Especially innocent others like children.

“You can’t imagine what I’ve seen,” says Tom Warren, former Peel Region special constable. “Every dark and evil thought is now available online, in our homes, and at work – most companies have some kind of porn on their computers. But the stuff involving kids – some as young as a year old – is the absolute worst.”

Internet crime units didn’t exist in police departments in those days, he says. That’s why he quit to start his own business helping police track pedophiles. First he entered a hacking tournament in California – and won two awards – then took further training in North Carolina. “Forensics training didn’t exist then in Canada and I was the first to do all three info security disciplines: forensics, investigations and security.”

In the 13 years since, he’s built a client base that includes FBI, Saudi royalty, and high profile cabinet ministers. His services range from setting up hack-proof systems for corporate clients and catching “bad guys” who steal industrial secrets, to teaching information security at Kitchener’s Conestoga College and internet safety at local elementary schools.

Like Conley, he’s motivated for the good: “I believe if someone’s been wronged, they have right to know what went down.”

One job Warren did was for a major bank which was being “ripped off by a company doing fraudulent invoicing. Thanks to the forensics and investigative talens within a high tech field, we were able to prove and seize all company assets, the owner’s home, Ferrari and ranch. And bring a bad guy to justice.”

Feeling good aside, Warren also makes a nice salary -- with a billable rate of $150 an hour, he can net $3000 or more for domestic cases, and much more in corporate scenarios.

Operating costs can be high. There’s the training – courses through Guidance, the manufacturer of the forensic software, run from $2000 to $3500, and you need two to be certified. You also need a souped-up computer, with huge RAM. The software costs $3000 for the basic Encase program, and the deluxe Encase Enterprise, which permits network searches from a single laptop, is a whopping $38,000.

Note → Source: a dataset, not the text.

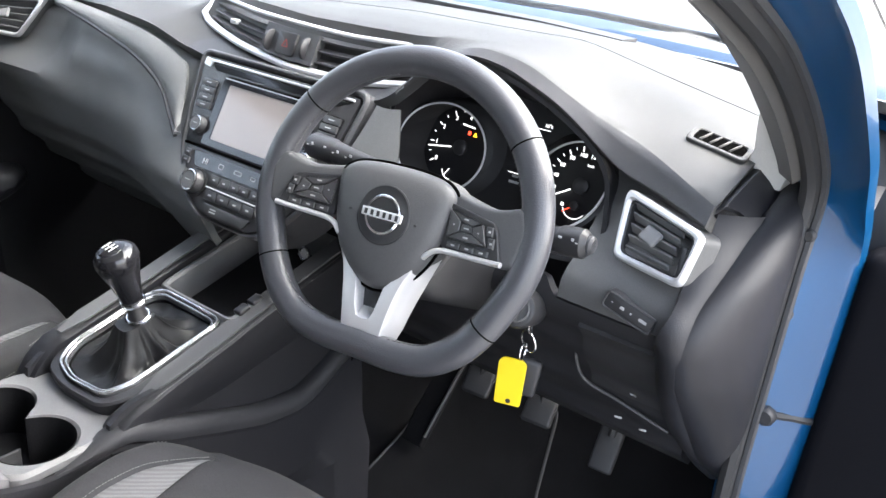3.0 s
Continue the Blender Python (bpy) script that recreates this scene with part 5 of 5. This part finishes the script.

Considering the alternative, it’s money well spent. For the PI, there’s no more sitting in vans all night, “peeing in bottles,” says Conley. And for the client, no more “cameras stuck in motel windows. By the time they come to me, they’ve got $3,000 worth of useless photos.”

Barnaby had no interest in pictures, especially since infidelity gets you nothing in Canada except a faster divorce. What she wanted was peace of mind by filling the gaping holes of marital history. “I am relieved to know I wasn’t crazy or paranoid, and happy that I no longer have to look over my shoulder wondering who he’s hustling now. I can get on with my life. Believe it or not, that’s what Jason gave me back.”